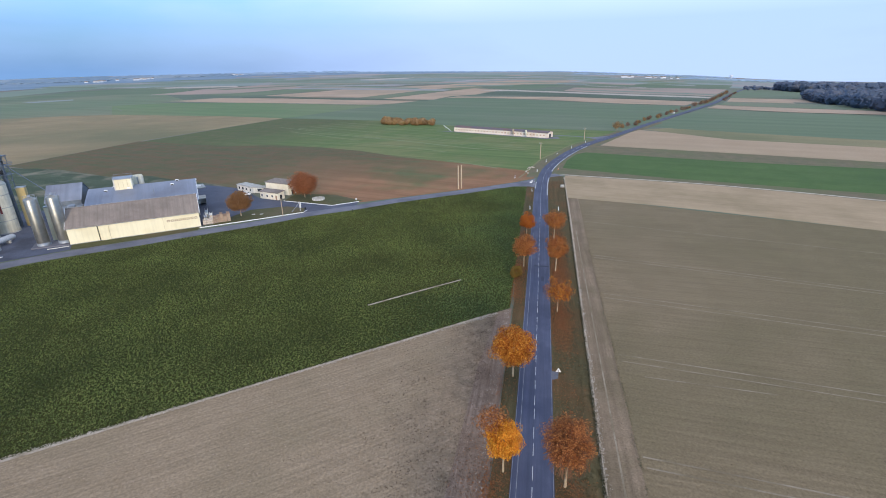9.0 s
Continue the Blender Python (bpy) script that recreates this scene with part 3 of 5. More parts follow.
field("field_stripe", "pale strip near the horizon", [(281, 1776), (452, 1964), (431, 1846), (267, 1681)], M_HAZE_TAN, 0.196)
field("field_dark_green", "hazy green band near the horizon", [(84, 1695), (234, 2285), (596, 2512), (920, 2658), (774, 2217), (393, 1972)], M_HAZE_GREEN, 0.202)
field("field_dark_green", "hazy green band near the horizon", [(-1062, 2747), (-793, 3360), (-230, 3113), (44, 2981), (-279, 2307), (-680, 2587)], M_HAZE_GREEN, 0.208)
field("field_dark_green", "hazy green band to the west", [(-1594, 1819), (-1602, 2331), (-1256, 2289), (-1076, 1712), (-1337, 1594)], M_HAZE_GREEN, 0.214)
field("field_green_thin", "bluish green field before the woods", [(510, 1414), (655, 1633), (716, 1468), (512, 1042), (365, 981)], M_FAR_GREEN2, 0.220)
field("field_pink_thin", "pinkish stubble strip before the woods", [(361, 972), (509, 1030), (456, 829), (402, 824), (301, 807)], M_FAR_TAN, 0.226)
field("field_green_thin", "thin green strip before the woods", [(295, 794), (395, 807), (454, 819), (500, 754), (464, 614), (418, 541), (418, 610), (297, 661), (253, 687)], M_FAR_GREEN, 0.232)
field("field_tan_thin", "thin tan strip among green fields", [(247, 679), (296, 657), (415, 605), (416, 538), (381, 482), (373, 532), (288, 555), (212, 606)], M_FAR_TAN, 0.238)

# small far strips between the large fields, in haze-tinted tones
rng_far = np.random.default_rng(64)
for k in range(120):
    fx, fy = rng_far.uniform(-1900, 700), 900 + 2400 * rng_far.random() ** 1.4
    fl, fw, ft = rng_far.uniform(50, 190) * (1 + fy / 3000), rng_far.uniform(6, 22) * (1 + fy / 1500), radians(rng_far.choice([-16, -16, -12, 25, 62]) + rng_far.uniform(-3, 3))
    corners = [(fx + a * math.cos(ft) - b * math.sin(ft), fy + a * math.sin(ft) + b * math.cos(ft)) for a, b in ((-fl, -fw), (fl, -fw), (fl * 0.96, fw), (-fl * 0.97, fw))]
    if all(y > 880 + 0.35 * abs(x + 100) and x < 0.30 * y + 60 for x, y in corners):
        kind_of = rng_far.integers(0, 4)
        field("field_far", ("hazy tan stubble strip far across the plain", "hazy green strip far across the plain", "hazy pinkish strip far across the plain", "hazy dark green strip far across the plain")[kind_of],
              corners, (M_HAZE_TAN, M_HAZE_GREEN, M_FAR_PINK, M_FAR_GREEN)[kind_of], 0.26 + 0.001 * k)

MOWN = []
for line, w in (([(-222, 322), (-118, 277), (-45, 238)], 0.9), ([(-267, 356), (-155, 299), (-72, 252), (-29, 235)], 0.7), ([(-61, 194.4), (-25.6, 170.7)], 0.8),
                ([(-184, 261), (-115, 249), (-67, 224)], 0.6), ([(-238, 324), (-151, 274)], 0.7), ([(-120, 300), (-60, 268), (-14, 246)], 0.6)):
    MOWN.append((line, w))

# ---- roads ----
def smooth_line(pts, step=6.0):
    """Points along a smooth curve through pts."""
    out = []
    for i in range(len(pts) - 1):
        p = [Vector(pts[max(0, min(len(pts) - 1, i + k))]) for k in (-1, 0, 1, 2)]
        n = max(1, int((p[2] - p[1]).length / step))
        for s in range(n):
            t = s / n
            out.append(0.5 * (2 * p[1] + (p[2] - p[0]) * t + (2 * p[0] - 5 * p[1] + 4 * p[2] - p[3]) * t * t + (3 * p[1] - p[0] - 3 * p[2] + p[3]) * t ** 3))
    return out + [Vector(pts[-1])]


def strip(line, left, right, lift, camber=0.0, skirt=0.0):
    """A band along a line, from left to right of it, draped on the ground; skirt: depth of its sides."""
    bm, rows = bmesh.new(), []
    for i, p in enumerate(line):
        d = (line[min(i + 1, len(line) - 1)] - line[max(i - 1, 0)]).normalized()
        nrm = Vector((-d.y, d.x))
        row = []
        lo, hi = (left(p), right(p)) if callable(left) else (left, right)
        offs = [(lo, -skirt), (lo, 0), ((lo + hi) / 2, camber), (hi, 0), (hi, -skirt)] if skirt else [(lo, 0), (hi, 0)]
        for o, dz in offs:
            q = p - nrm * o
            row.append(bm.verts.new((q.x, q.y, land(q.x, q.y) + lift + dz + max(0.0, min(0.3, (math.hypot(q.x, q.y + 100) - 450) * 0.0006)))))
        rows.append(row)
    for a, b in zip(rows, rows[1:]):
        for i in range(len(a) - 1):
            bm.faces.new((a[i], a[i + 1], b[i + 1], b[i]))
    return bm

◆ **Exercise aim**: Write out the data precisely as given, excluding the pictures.

◆ **The response**:
9.0 s
Continue the Blender Python (bpy) script that recreates this scene with part 3 of 5. More parts follow.
field("field_stripe", "pale strip near the horizon", [(281, 1776), (452, 1964), (431, 1846), (267, 1681)], M_HAZE_TAN, 0.196)
field("field_dark_green", "hazy green band near the horizon", [(84, 1695), (234, 2285), (596, 2512), (920, 2658), (774, 2217), (393, 1972)], M_HAZE_GREEN, 0.202)
field("field_dark_green", "hazy green band near the horizon", [(-1062, 2747), (-793, 3360), (-230, 3113), (44, 2981), (-279, 2307), (-680, 2587)], M_HAZE_GREEN, 0.208)
field("field_dark_green", "hazy green band to the west", [(-1594, 1819), (-1602, 2331), (-1256, 2289), (-1076, 1712), (-1337, 1594)], M_HAZE_GREEN, 0.214)
field("field_green_thin", "bluish green field before the woods", [(510, 1414), (655, 1633), (716, 1468), (512, 1042), (365, 981)], M_FAR_GREEN2, 0.220)
field("field_pink_thin", "pinkish stubble strip before the woods", [(361, 972), (509, 1030), (456, 829), (402, 824), (301, 807)], M_FAR_TAN, 0.226)
field("field_green_thin", "thin green strip before the woods", [(295, 794), (395, 807), (454, 819), (500, 754), (464, 614), (418, 541), (418, 610), (297, 661), (253, 687)], M_FAR_GREEN, 0.232)
field("field_tan_thin", "thin tan strip among green fields", [(247, 679), (296, 657), (415, 605), (416, 538), (381, 482), (373, 532), (288, 555), (212, 606)], M_FAR_TAN, 0.238)

# small far strips between the large fields, in haze-tinted tones
rng_far = np.random.default_rng(64)
for k in range(120):
    fx, fy = rng_far.uniform(-1900, 700), 900 + 2400 * rng_far.random() ** 1.4
    fl, fw, ft = rng_far.uniform(50, 190) * (1 + fy / 3000), rng_far.uniform(6, 22) * (1 + fy / 1500), radians(rng_far.choice([-16, -16, -12, 25, 62]) + rng_far.uniform(-3, 3))
    corners = [(fx + a * math.cos(ft) - b * math.sin(ft), fy + a * math.sin(ft) + b * math.cos(ft)) for a, b in ((-fl, -fw), (fl, -fw), (fl * 0.96, fw), (-fl * 0.97, fw))]
    if all(y > 880 + 0.35 * abs(x + 100) and x < 0.30 * y + 60 for x, y in corners):
        kind_of = rng_far.integers(0, 4)
        field("field_far", ("hazy tan stubble strip far across the plain", "hazy green strip far across the plain", "hazy pinkish strip far across the plain", "hazy dark green strip far across the plain")[kind_of],
              corners, (M_HAZE_TAN, M_HAZE_GREEN, M_FAR_PINK, M_FAR_GREEN)[kind_of], 0.26 + 0.001 * k)

MOWN = []
for line, w in (([(-222, 322), (-118, 277), (-45, 238)], 0.9), ([(-267, 356), (-155, 299), (-72, 252), (-29, 235)], 0.7), ([(-61, 194.4), (-25.6, 170.7)], 0.8),
                ([(-184, 261), (-115, 249), (-67, 224)], 0.6), ([(-238, 324), (-151, 274)], 0.7), ([(-120, 300), (-60, 268), (-14, 246)], 0.6)):
    MOWN.append((line, w))

# ---- roads ----
def smooth_line(pts, step=6.0):
    """Points along a smooth curve through pts."""
    out = []
    for i in range(len(pts) - 1):
        p = [Vector(pts[max(0, min(len(pts) - 1, i + k))]) for k in (-1, 0, 1, 2)]
        n = max(1, int((p[2] - p[1]).length / step))
        for s in range(n):
            t = s / n
            out.append(0.5 * (2 * p[1] + (p[2] - p[0]) * t + (2 * p[0] - 5 * p[1] + 4 * p[2] - p[3]) * t * t + (3 * p[1] - p[0] - 3 * p[2] + p[3]) * t ** 3))
    return out + [Vector(pts[-1])]


def strip(line, left, right, lift, camber=0.0, skirt=0.0):
    """A band along a line, from left to right of it, draped on the ground; skirt: depth of its sides."""
    bm, rows = bmesh.new(), []
    for i, p in enumerate(line):
        d = (line[min(i + 1, len(line) - 1)] - line[max(i - 1, 0)]).normalized()
        nrm = Vector((-d.y, d.x))
        row = []
        lo, hi = (left(p), right(p)) if callable(left) else (left, right)
        offs = [(lo, -skirt), (lo, 0), ((lo + hi) / 2, camber), (hi, 0), (hi, -skirt)] if skirt else [(lo, 0), (hi, 0)]
        for o, dz in offs:
            q = p - nrm * o
            row.append(bm.verts.new((q.x, q.y, land(q.x, q.y) + lift + dz + max(0.0, min(0.3, (math.hypot(q.x, q.y + 100) - 450) * 0.0006)))))
        rows.append(row)
    for a, b in zip(rows, rows[1:]):
        for i in range(len(a) - 1):
            bm.faces.new((a[i], a[i + 1], b[i + 1], b[i]))
    return bm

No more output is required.